If there's one function of the government that everyone agrees on, it's national defense. There's disagreement about whether it's the government's job to educate, to provide charity, to subsidize pornography, to create a fraudulent retirement scheme, to fund the "World Toilet Summit," to grow tobacco, to determine the proper size of holes in swiss cheese, and a whole lot of other ways the government thinks it knows how we should run our own businesses, but everyone agrees that the government's job is to protect us from attacks by foreigners.
On September 11, 2001, the government failed Job Number One.
We're told that a bunch of guys from Saudi Arabia hijacked four planes and rammed them into buildings, killing nearly 3,000 Amercans.
We spend billions of dollars on radar systems to track unidentified aircraft. We spend billions of dollars on fighter jets to intercept attackers. For what? Where were they six years ago today?
The government told us that they would punish their accomplices, but the government didn't look in Saudi Arabia, it invaded Iraq. The masterminds of the plot were said to be in Afghanistan, but our government allowed them to escape to Pakistan, which is where the hijackers got their money. Pakistan and Saudi Arabia are said by our government to be our "allies," while Iraq, from whence none of the hijackers came, has been destroyed.
If you hired an exterminator to prevent termites, only to find that after hiring them your house became infested with termites, wouldn't you fire the exterminators? If they told you that you needed to pay them more money, and give them complete control over how you use your house, wouldn't you call the police? If they bombed your neighbor's house for no reason, wouldn't you not only fire them, but call an attorney to see about a lawsuit for damages?
But Americans have been willing to pay more money to the government, and surrender their liberties to the government. Nearly a majority of Americans believe that Saddam planned 9/11, and a majority of the hijackers came from Iraq. None did. After failing in its core responsibility, Americans now trust the government more than ever, as evidenced by the breadth and depth of control of their lives they yield to the government.
The terrorists undoubtedly had no illusions that they would, by their actions on 9/11, transform America into an Islamic Caliphate. Nor did they think of undoing "The Spirit of '76," and destroying what Jefferson, Washington, Sam Adams and John Hancock rought for. The terrorists had no such long-range vision, but were simply taking pot-shot vengeance on America for U.S. incursions into Muslim nations.

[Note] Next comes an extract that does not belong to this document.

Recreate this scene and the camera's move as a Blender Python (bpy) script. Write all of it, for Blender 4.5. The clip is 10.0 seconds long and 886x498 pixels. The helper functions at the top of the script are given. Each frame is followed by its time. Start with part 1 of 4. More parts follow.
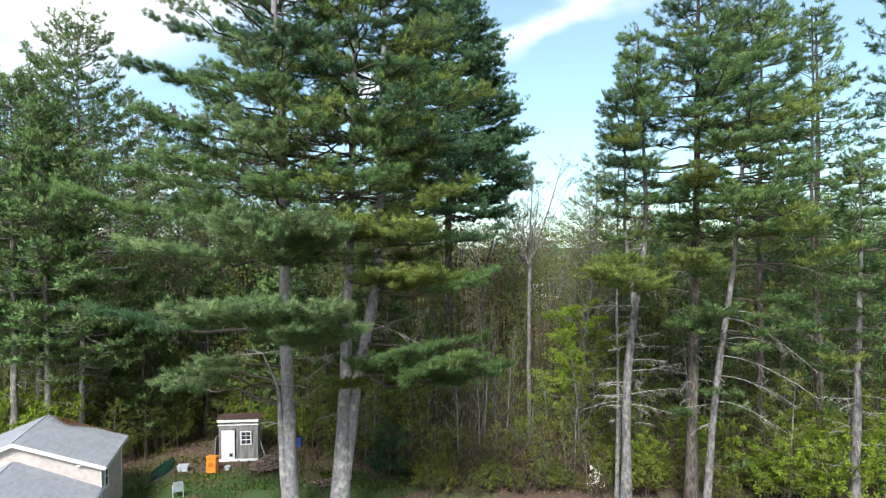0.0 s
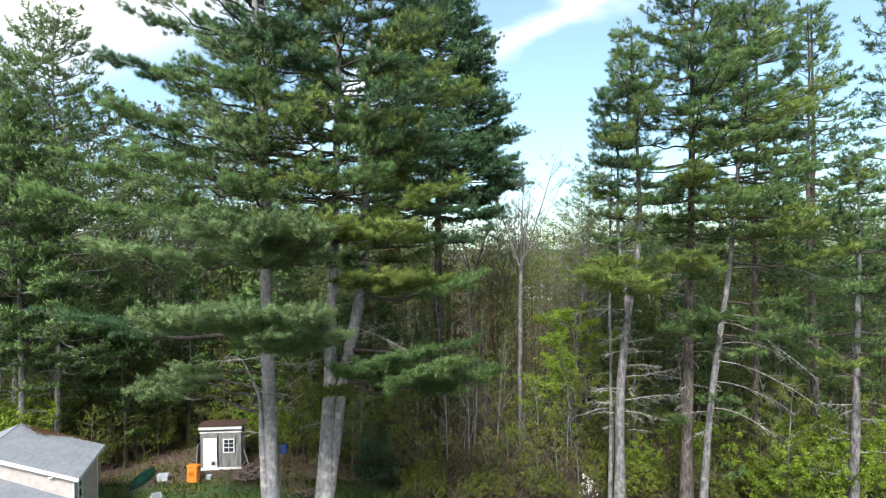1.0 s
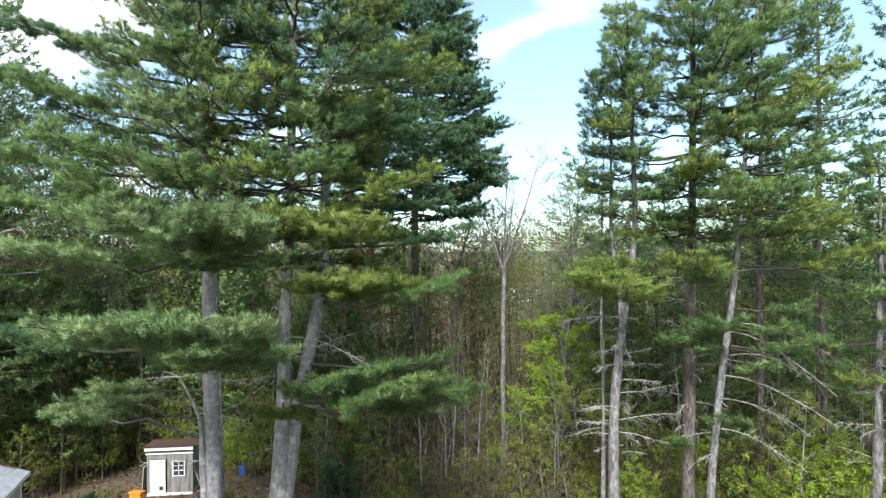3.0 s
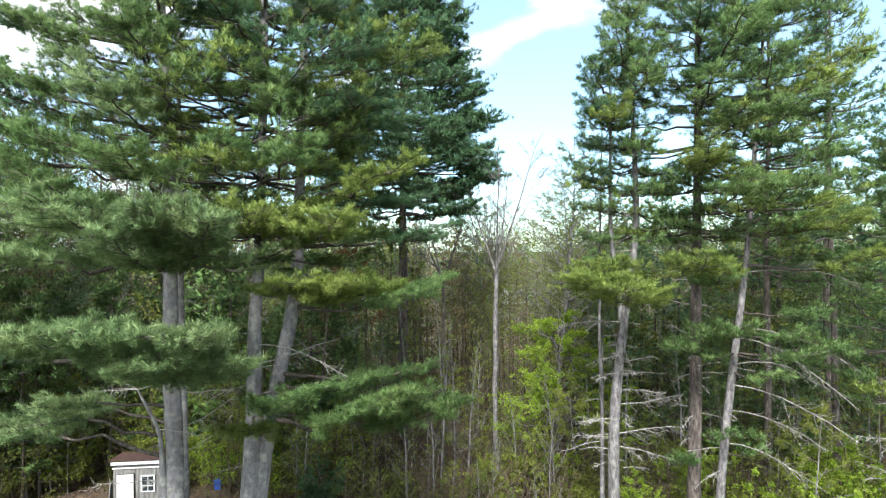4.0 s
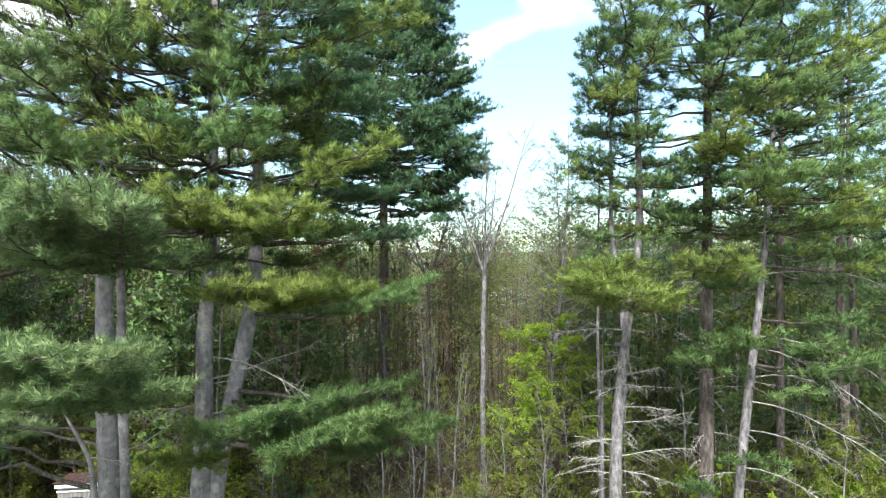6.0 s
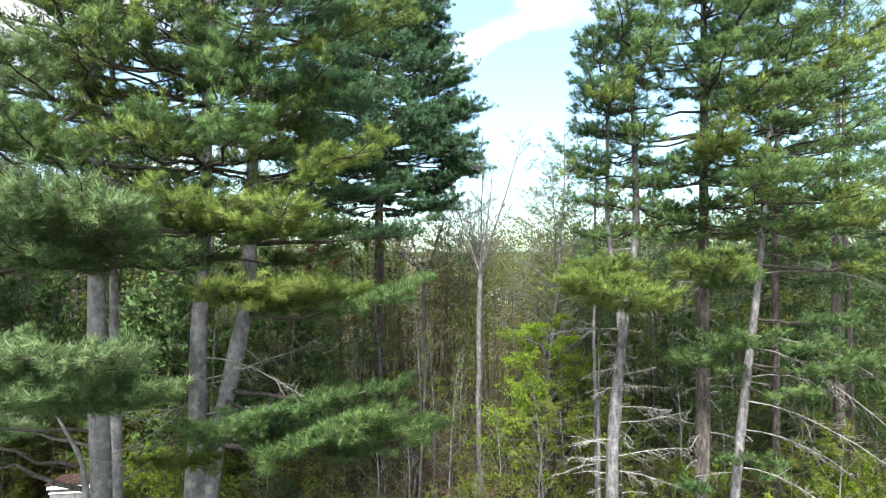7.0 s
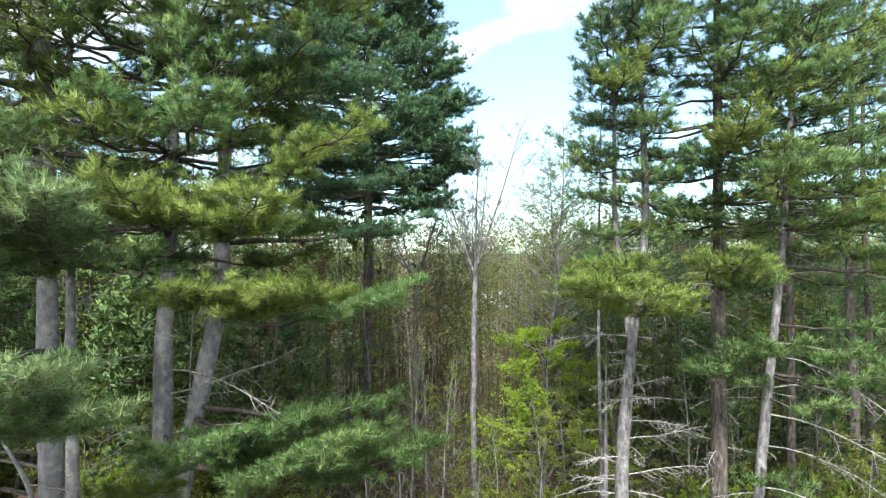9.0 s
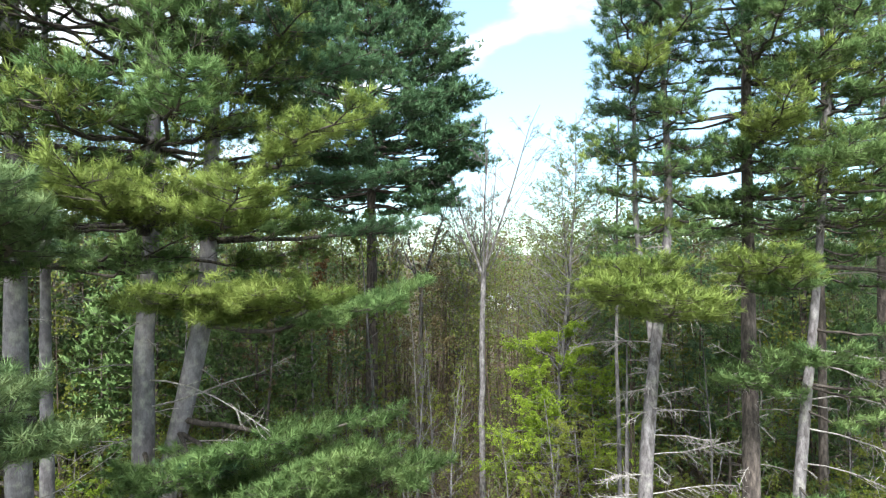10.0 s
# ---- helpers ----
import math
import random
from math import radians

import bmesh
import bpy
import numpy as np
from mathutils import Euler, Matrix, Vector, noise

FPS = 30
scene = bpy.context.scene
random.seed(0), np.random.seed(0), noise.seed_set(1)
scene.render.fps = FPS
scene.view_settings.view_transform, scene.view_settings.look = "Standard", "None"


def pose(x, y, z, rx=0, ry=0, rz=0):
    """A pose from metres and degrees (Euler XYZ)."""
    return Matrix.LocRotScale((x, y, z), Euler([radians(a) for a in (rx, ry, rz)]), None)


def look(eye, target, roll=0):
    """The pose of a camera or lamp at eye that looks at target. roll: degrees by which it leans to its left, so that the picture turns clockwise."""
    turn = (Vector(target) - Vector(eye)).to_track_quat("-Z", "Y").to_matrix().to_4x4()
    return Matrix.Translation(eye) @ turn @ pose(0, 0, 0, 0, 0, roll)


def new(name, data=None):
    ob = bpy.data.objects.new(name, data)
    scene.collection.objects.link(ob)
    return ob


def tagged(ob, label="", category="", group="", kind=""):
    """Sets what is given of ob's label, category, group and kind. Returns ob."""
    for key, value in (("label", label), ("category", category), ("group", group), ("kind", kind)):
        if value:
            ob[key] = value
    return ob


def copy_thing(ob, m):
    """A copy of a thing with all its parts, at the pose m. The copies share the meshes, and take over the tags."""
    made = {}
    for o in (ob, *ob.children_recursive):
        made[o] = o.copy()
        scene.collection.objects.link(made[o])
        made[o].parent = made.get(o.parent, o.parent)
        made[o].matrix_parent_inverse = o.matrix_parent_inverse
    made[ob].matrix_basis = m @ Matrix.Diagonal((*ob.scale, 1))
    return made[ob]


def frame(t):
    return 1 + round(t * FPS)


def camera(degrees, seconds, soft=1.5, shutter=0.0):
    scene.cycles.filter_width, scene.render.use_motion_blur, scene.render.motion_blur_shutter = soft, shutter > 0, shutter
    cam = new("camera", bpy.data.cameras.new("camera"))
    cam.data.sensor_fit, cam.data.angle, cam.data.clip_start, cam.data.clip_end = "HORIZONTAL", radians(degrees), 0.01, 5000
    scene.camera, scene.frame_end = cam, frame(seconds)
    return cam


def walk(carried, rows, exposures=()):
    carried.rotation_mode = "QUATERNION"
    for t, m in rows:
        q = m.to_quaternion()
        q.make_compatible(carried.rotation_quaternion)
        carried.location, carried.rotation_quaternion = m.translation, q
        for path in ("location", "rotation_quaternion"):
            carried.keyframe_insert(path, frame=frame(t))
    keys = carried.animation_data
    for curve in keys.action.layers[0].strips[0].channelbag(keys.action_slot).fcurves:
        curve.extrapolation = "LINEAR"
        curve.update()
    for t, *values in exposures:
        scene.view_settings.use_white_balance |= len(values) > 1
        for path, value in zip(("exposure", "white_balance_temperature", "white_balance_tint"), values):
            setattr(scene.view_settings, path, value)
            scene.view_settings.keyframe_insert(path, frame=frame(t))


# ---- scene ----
cam = camera(72.2, 10.0, soft=1.2)
METRES, EYE, TILT, LEAN, TURN = 14.0, 14.3, 7.0, 0.0, 0.0
ROWS = [
    (0.0, 0.0, 0.0, 0.0, -0.06, -7.1, 0.51),
    (0.5, 0.007, 0.0295, -0.0012, -0.39, -7.05, 0.47),
    (1.0, 0.0173, 0.0742, -0.0056, -0.76, -7.0, 0.43),
    (1.5, 0.0284, 0.1298, -0.0131, -1.12, -6.95, 0.38),
    (2.0, 0.0407, 0.1937, -0.0235, -1.45, -6.89, 0.32),
    (2.5, 0.0547, 0.2627, -0.0341, -1.74, -6.86, 0.26),
    (4.0, 0.1007, 0.4901, -0.0681, -2.54, -6.74, 0.14),
    (4.5, 0.1151, 0.5684, -0.0792, -2.81, -6.71, 0.11),
    (5.0, 0.1275, 0.6457, -0.0888, -3.09, -6.62, 0.08),
    (5.5, 0.1348, 0.6915, -0.0953, -3.32, -6.69, 0.01),
    (7.0, 0.1342, 0.7154, -0.1003, -3.96, -6.77, -0.12),
    (7.5, 0.1332, 0.732, -0.1029, -4.16, -6.73, -0.13),
    (8.0, 0.1343, 0.7628, -0.1077, -4.34, -6.67, -0.13),
    (8.5, 0.1363, 0.8055, -0.1152, -4.54, -6.62, -0.14),
    (9.0, 0.1389, 0.8581, -0.1235, -4.77, -6.59, -0.18),
    (9.5, 0.1436, 0.916, -0.1324, -4.93, -6.57, -0.22),
    (10.0, 0.1483, 0.9755, -0.1432, -4.18, -6.43, -0.02),
]
walk(cam, [(t, pose(0, 0, EYE, TILT, LEAN, TURN) @ pose(METRES * x, METRES * y, METRES * z, 90 + pitch, roll, yaw)) for t, x, y, z, yaw, pitch, roll in ROWS],
     exposures=[(0.0, 1.0), (2.5, 1.25), (5.0, 1.5), (10.0, 1.54)])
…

But I think the terrorists (or the government that created them) did in fact play a key role in destroying America and the Spirit of '76. September 11, 2001, may well be the most important date in American history. More important even than the birth of the U.S. on July 4, 1776. That birth has been swallowed up in death. If America's Founding Fathers could see America today, they would weep, and mourn the death of the America they fathered.